--- Task to complete ---
The lines to print start at the one containing "4. More parts follow." and end at the one containing "box(x - 20, x"; print them exactly, ends included, and only them.

======== Exercise input

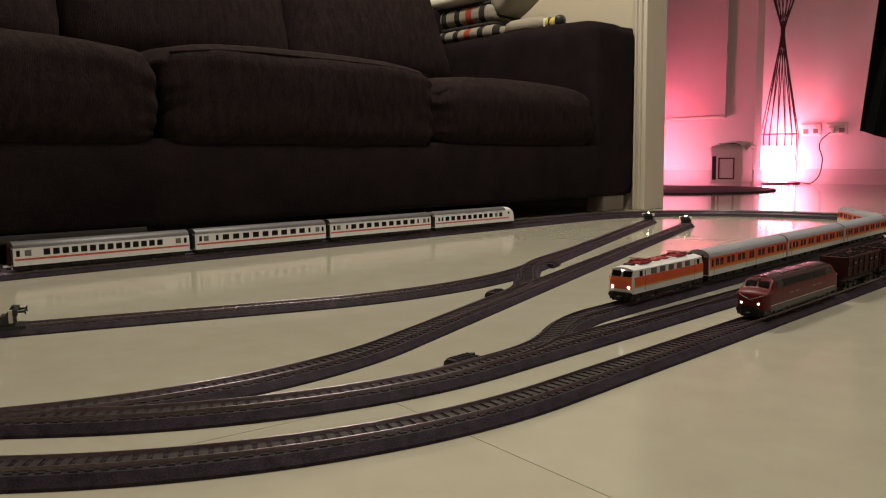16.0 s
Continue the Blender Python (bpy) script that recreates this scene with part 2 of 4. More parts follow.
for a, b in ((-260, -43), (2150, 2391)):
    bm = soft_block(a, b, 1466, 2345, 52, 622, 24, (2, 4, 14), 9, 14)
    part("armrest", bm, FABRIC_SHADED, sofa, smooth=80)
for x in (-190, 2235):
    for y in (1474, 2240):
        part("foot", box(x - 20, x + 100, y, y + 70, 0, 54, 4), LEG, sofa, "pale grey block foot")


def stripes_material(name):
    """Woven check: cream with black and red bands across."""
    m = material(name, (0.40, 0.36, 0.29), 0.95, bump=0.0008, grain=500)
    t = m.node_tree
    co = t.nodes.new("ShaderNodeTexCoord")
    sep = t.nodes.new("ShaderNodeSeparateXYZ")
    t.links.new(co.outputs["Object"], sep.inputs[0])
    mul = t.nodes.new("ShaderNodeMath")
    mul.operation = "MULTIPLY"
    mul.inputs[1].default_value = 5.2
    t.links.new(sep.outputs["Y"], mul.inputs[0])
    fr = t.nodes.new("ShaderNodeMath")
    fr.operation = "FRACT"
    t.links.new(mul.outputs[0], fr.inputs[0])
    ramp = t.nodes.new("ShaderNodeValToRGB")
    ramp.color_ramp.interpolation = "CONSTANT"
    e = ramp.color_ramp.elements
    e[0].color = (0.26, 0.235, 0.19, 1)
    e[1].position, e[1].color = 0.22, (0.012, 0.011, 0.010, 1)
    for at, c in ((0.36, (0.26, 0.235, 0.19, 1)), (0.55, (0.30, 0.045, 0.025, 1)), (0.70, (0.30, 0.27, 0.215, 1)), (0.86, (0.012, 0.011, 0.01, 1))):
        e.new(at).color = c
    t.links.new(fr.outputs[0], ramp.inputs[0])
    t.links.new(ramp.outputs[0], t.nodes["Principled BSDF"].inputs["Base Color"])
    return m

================
======== Exercise input

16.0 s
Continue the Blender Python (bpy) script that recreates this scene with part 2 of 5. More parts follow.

================
======== Exercise input

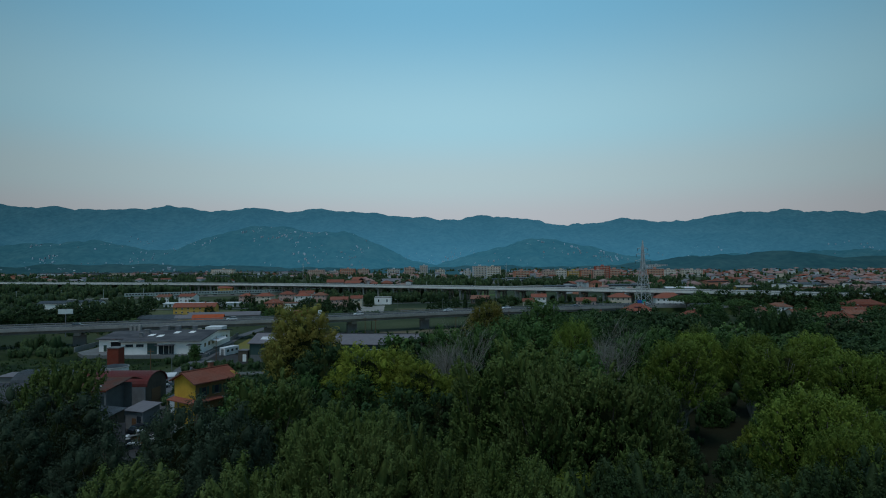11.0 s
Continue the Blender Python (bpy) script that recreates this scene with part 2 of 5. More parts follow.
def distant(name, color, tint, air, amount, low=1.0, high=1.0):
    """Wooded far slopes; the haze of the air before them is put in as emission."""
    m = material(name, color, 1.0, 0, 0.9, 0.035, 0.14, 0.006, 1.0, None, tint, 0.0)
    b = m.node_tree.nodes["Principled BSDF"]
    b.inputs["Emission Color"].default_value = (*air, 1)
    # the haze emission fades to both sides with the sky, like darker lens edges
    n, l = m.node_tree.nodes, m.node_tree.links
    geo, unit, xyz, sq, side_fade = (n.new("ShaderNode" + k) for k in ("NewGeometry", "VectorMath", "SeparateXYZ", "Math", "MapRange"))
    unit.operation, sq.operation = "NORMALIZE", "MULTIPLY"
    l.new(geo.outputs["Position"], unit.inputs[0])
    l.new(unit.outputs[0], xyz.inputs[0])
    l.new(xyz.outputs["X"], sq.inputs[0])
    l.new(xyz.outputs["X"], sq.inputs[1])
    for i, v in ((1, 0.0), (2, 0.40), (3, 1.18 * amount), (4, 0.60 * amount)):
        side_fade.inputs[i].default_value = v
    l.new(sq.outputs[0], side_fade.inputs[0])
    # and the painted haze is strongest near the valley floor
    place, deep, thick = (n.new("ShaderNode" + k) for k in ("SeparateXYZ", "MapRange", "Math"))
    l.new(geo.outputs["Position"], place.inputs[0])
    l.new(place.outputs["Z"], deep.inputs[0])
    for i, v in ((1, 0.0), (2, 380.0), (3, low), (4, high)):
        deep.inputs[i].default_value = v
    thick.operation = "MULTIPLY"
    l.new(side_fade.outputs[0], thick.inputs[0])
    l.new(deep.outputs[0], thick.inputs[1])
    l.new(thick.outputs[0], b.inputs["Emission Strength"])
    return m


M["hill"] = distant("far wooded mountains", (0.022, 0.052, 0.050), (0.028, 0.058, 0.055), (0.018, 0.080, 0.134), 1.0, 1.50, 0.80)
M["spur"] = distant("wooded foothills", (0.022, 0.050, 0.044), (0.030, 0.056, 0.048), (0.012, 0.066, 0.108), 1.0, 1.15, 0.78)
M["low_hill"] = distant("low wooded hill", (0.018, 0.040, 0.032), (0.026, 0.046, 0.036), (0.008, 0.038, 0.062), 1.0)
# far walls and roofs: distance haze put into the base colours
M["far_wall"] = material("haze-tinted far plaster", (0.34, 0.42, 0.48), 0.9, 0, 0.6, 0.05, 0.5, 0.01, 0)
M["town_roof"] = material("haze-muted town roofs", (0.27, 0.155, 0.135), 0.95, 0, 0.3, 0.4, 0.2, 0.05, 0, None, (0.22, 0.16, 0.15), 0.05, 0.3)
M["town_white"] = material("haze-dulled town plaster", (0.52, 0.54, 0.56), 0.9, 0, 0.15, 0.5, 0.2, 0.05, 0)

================

--- Written solution ---
Continue the Blender Python (bpy) script that recreates this scene with part 2 of 4. More parts follow.
for a, b in ((-260, -43), (2150, 2391)):
    bm = soft_block(a, b, 1466, 2345, 52, 622, 24, (2, 4, 14), 9, 14)
    part("armrest", bm, FABRIC_SHADED, sofa, smooth=80)
for x in (-190, 2235):
    for y in (1474, 2240):
        part("foot", box(x - 20, x + 100, y, y + 70, 0, 54, 4), LEG, sofa, "pale grey block foot")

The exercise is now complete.